Bumbu Kacang (Indonesian Peanut Sauce)
The archipelago’s classic satay condiment.
This rich peanut sauce from chef, cookbook author, and satay expert Vanja Van der Leeden ticks all the boxes. It’s creamy, nutty, spicy and aromatic. Traditionally made in a heavy mortar and pestle, Van der Leeden’s version can be made quickly and easily in a blender. Unable to eat peanuts? Try swapping them out for almonds or cashews.
This recipe is adapted from Van der Leeden’s cookbook INDOSTOK.
- 1 tbsp. plus 1½ tsp. (2 oz.) tamarind pulp
- 2 tbsp. vegetable oil
- 1 small red chile, coarsely chopped
- 4 small bird’s eye chiles, coarsely chopped
- 4 medium garlic cloves, peeled
- 7 oz. (1¼ cup) roasted peanuts
- 2 tbsp. kecap manis (Indonesian sweet soy sauce), plus more
- 2 tsp. palm sugar
- 1 tsp. terasi (Indonesian shrimp paste)
- 6 makrut lime leaves
- Kosher salt
- To a small bowl, add the tamarind pulp and ¼ cup lukewarm water.
- Heat a large skillet over low heat and add the oil. When hot, add the chiles and garlic and cook, stirring frequently until fragrant and beginning to color, about 4 minutes. Remove from heat and set aside.

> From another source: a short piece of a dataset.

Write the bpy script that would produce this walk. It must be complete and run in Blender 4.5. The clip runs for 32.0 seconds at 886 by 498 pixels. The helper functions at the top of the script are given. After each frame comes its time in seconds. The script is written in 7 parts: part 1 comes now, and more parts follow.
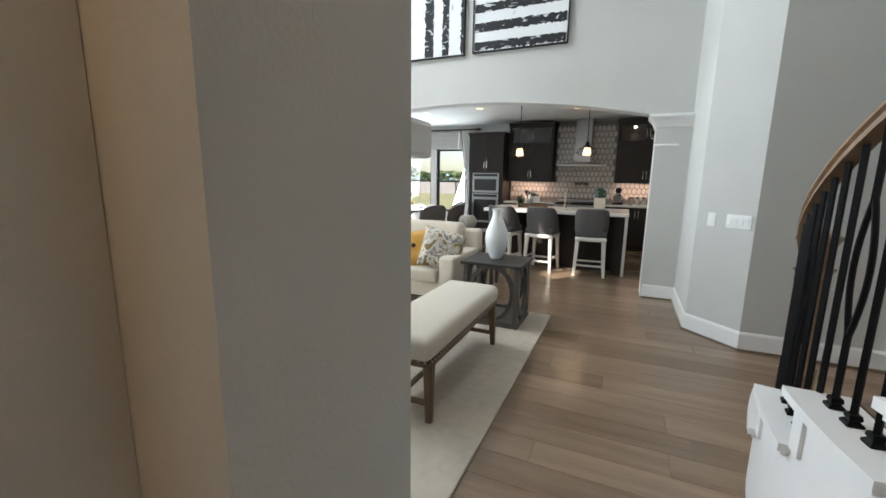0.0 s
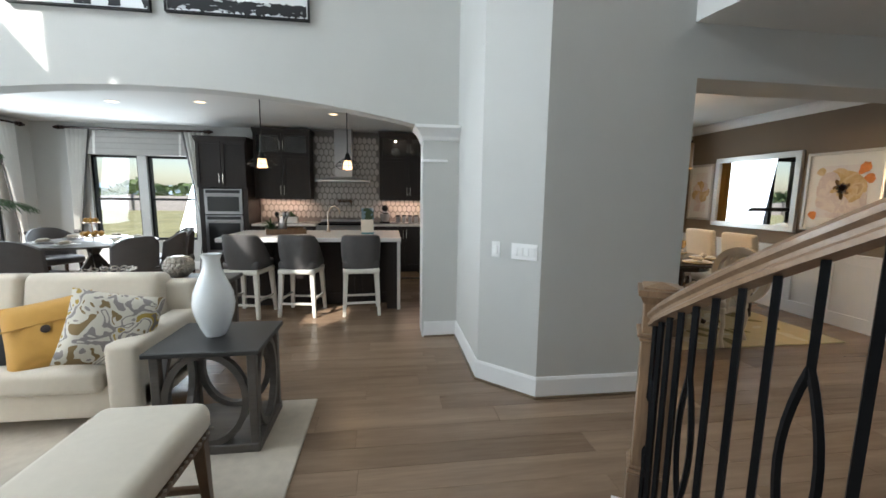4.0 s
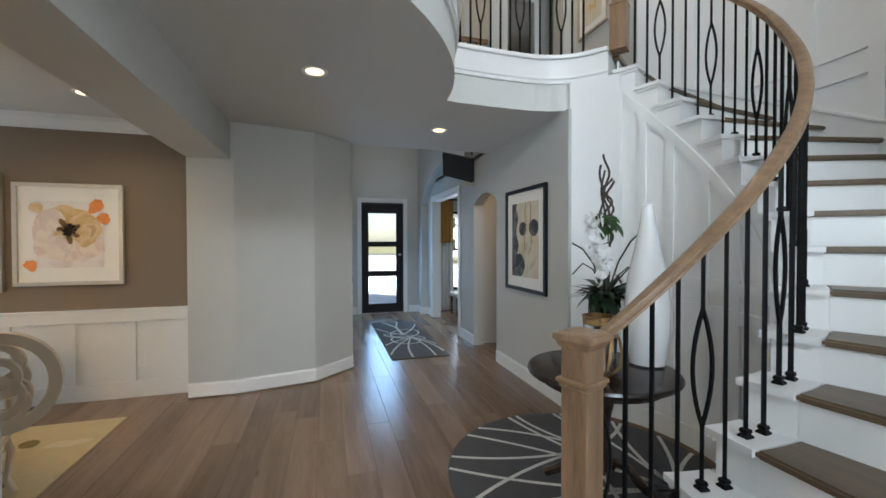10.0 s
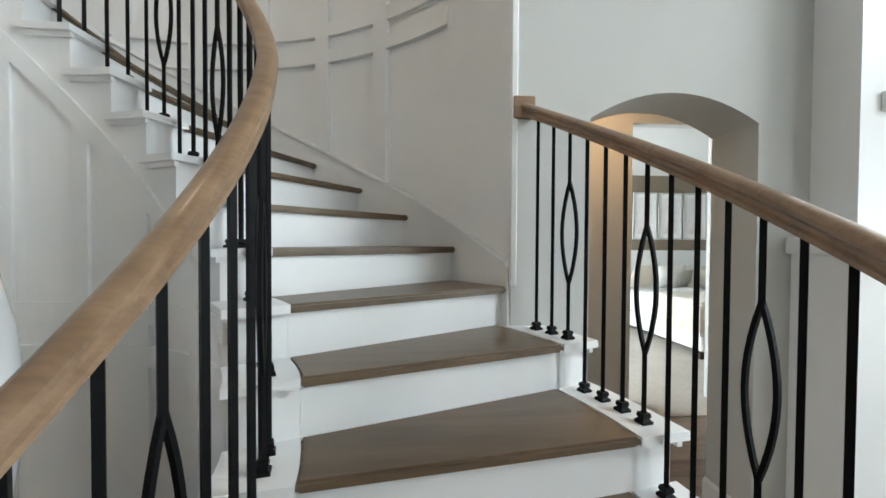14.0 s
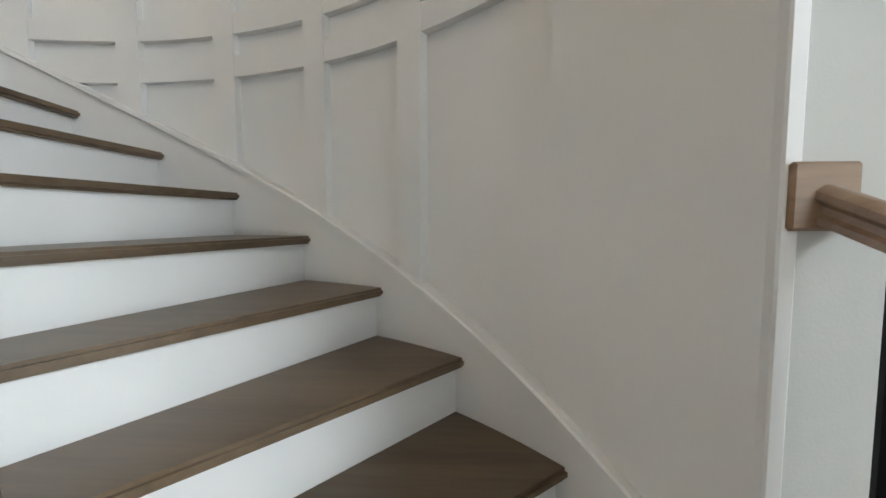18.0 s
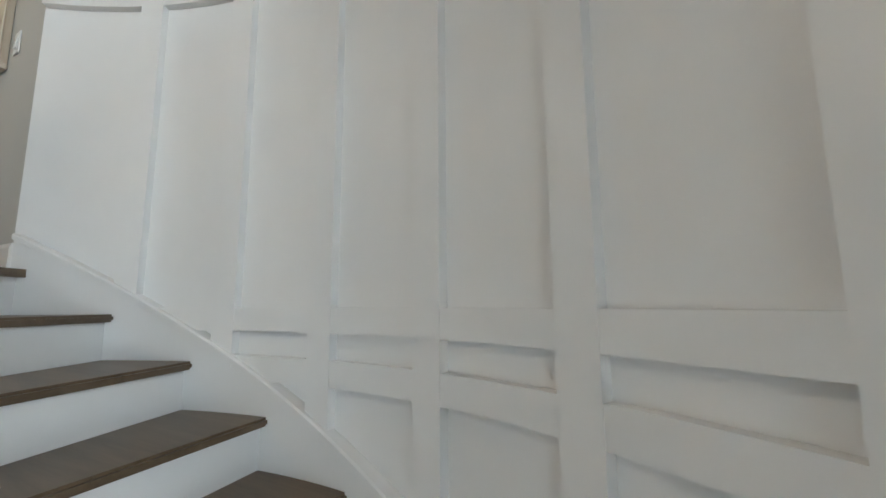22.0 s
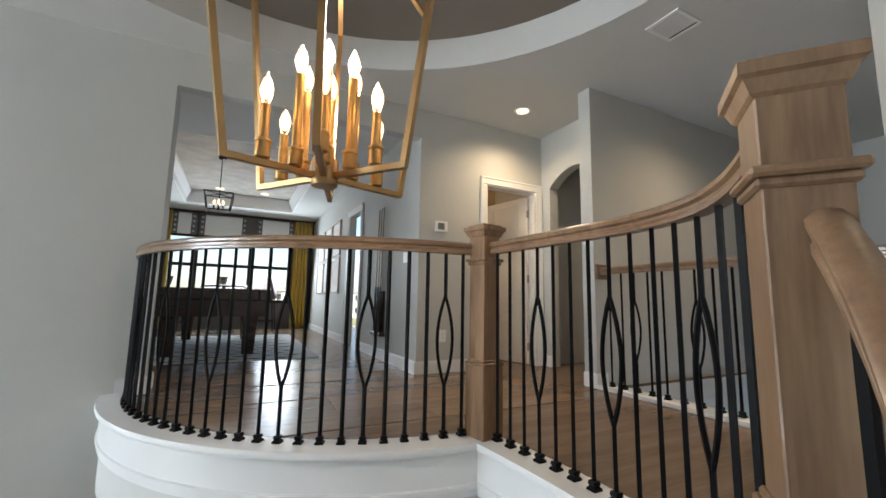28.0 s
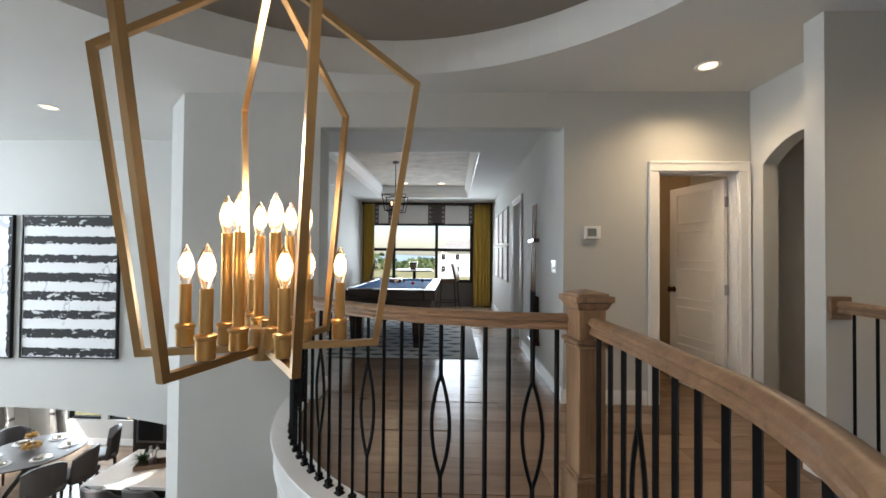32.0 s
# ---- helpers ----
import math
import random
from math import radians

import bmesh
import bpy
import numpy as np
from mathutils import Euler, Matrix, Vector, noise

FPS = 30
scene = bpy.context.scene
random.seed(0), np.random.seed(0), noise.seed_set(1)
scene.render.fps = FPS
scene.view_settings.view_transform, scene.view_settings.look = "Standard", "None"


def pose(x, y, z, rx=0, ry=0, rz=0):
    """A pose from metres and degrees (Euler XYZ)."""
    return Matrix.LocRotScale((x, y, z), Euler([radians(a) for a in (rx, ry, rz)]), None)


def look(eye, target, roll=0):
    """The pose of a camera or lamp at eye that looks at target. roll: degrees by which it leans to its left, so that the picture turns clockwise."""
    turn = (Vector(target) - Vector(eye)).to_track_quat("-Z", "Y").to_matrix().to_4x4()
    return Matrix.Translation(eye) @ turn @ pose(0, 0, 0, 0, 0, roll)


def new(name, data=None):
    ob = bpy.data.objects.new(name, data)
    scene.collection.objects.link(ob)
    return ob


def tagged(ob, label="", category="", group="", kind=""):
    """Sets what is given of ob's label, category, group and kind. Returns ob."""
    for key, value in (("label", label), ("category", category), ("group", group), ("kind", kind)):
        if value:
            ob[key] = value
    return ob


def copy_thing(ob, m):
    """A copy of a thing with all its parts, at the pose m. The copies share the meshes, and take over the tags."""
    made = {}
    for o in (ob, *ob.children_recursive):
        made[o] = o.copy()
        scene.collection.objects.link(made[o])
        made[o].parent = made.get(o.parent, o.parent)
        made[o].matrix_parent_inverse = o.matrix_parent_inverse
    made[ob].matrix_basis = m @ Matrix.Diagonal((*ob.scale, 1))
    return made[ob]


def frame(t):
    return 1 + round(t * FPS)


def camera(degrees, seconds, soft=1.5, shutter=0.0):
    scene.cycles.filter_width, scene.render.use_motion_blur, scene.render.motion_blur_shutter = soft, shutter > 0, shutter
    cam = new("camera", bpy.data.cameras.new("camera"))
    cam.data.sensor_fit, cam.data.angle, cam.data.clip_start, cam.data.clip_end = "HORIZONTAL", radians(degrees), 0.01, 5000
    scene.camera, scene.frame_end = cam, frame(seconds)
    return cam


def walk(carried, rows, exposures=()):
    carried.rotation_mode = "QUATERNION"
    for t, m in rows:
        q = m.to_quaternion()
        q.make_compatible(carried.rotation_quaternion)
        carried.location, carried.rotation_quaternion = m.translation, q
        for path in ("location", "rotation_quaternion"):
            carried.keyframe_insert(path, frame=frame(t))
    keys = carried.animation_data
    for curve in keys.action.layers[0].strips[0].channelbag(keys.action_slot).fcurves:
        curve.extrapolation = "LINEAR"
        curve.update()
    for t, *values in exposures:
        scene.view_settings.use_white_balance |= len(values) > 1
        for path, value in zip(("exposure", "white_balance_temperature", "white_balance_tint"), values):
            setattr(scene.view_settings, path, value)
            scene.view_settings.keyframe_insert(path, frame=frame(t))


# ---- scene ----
# camera and walk
cam = camera(95.5, 32.0, soft=1.6)
PATH = [
    (0, (0.297, 0.013, 1.411), (-0.505, 1.812, 1.064), 0.9),
    (0.5, (0.299, 0.096, 1.421), (-0.23, 1.994, 1.075), 0.9),
    (1, (0.324, 0.233, 1.443), (0.0, 2.176, 1.095), 0.8),
    (1.5, (0.33, 0.39, 1.469), (0.172, 2.353, 1.119), 0.7),
    (2, (0.302, 0.544, 1.466), (0.257, 2.513, 1.118), 0.7),
    (2.5, (0.254, 0.749, 1.475), (0.294, 2.721, 1.141), 0.7),
    (4.5, (0.201, 1.503, 1.487), (0.565, 3.457, 1.262), 0.8),
    (5, (0.246, 1.686, 1.474), (0.736, 3.617, 1.303), 0.8),
    (5.5, (0.241, 1.909, 1.425), (0.974, 3.766, 1.306), 0.8),
    (6, (0.281, 2.126, 1.429), (1.275, 3.859, 1.348), 0.6),
    (6.5, (0.313, 2.306, 1.44), (1.581, 3.852, 1.375), 0.5),
    (7, (0.353, 2.419, 1.427), (1.85, 3.745, 1.385), 0.5),
    (7.5, (0.327, 2.569, 1.451), (2.011, 3.648, 1.413), 0.5),
    (8, (0.44, 2.735, 1.472), (2.278, 3.524, 1.441), 0.2),
    (8.5, (0.51, 2.886, 1.492), (2.447, 3.384, 1.46), 0.1),
    (9, (0.6, 3.005, 1.496), (2.593, 3.167, 1.464), 0.1),
    (9.5, (0.73, 3.098, 1.483), (2.722, 2.923, 1.455), -0.0),
    (10, (0.918, 3.124, 1.502), (2.838, 2.565, 1.471), -0.1),
    (10.5, (1.085, 3.145, 1.491), (2.859, 2.222, 1.458), -0.2),
    (11, (1.257, 3.125, 1.481), (2.789, 1.84, 1.453), -0.1),
    (11.5, (1.387, 3.043, 1.458), (2.621, 1.468, 1.433), 0.1),
    (12, (1.508, 2.926, 1.448), (2.365, 1.119, 1.422), 0.2),
    (12.5, (1.554, 2.703, 1.427), (2.113, 0.783, 1.41), 0.1),
    (13, (1.676, 2.634, 1.45), (1.856, 0.642, 1.414), 0.2),
    (13.5, (1.749, 2.524, 1.482), (1.714, 0.524, 1.442), 0.3),
    (15.5, (1.647, 1.89, 1.68), (1.339, -0.085, 1.618), 0.3),
    (16, (1.703, 1.706, 1.778), (1.441, -0.275, 1.703), 0.2),
    (16.5, (1.713, 1.601, 1.854), (1.509, -0.386, 1.764), 0.1),
    (17, (1.696, 1.429, 1.904), (1.578, -0.564, 1.8), 0.2),
    (17.5, (1.691, 1.307, 2.02), (1.67, -0.689, 1.893), 0.0),
    (18, (1.755, 1.179, 2.102), (1.848, -0.813, 1.955), -0.1),
    (18.5, (1.797, 1.05, 2.227), (1.987, -0.935, 2.071), -0.1),
    (19, (1.82, 0.912, 2.307), (2.111, -1.061, 2.156), -0.2),
    (19.5, (1.841, 0.789, 2.433), (2.226, -1.17, 2.308), -0.3),
    (20, (1.887, 0.704, 2.558), (2.368, -1.236, 2.486), -0.4),
    (20.5, (1.992, 0.607, 2.665), (2.571, -1.307, 2.68), -0.5),
    (21, (2.062, 0.527, 2.784), (2.757, -1.345, 2.893), -0.6),
    (21.5, (2.127, 0.442, 2.841), (2.948, -1.371, 3.036), -0.7),
    (22, (2.172, 0.438, 2.996), (3.128, -1.299, 3.263), -0.4),
    (22.5, (2.268, 0.328, 3.023), (3.464, -1.243, 3.342), -0.9),
    (23, (2.401, 0.34, 3.08), (3.821, -1.01, 3.486), 0.3),
    (23.5, (2.432, 0.314, 3.168), (4.107, -0.697, 3.585), -0.1),
    (24, (2.485, 0.28, 3.229), (4.361, -0.294, 3.62), -1.0),
    (24.5, (2.536, 0.237, 3.311), (4.486, 0.051, 3.716), 0.1),
    (25, (2.567, 0.266, 3.382), (4.509, 0.517, 3.786), 0.4),
    (25.5, (2.736, 0.315, 3.435), (4.597, 0.933, 3.829), 0.8),
    (26, (2.806, 0.309, 3.512), (4.527, 1.258, 3.884), 0.8),
    (26.5, (2.882, 0.338, 3.55), (4.431, 1.553, 3.905), 0.9),
    (28.5, (3.108, 0.381, 3.93), (3.804, 2.244, 4.141), 0.9),
    (29, (3.196, 0.386, 3.981), (3.74, 2.303, 4.153), 0.7),
    (29.5, (3.286, 0.398, 4.077), (3.725, 2.343, 4.226), 0.5),
    (30, (3.344, 0.417, 4.117), (3.678, 2.385, 4.242), 0.6),
    (30.5, (3.45, 0.488, 4.182), (3.693, 2.471, 4.291), 0.6),
    (31, (3.508, 0.535, 4.264), (3.654, 2.528, 4.343), 0.8),
    (31.5, (3.615, 0.532, 4.271), (3.648, 2.53, 4.342), 1.0),
    (32, (3.676, 0.545, 4.397), (3.623, 2.544, 4.428), 0.5),
]
EXPOSURES = [(0, 0.97, 6500, 10), (1, 0.94, 6500, 10), (2, 0.83, 6440, 10), (5, 0.86, 6300, 10), (7, 1.06, 6180, 9), (9, 1.04, 6370, 9), (10, 1.14, 6200, 9), (11.5, 1.2, 6400, 6), (13, 1.3, 6420, 7),
             (16, 1.36, 6640, 10), (18, 1.32, 6640, 10), (20, 1.38, 6450, 7), (22, 1.17, 6320, 8), (24, 1.28, 6500, 7), (25, 1.1, 6430, 8), (26, 1.18, 6330, 9), (29, 1.1, 6340, 11), (32, 0.97, 6380, 12)]
walk(cam, [(t, look(eye, target, roll)) for t, eye, target, roll in PATH], EXPOSURES)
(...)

- Set a fine mesh strainer over a blender, then pass the tamarind pulp and its water through it, discarding any solids that remain. Add the peanuts, kecap manis, palm sugar, terasi, and the lime leaves, then blend to a sauce of your desired consistency, adding additional water a tablespoon at a time as needed to loosen. Season to taste with salt and kecap manis. Transfer to a bowl and serve at room temperature with satay or other grilled meats or vegetables. Leftovers keep well in an airtight jar for up to 1 week.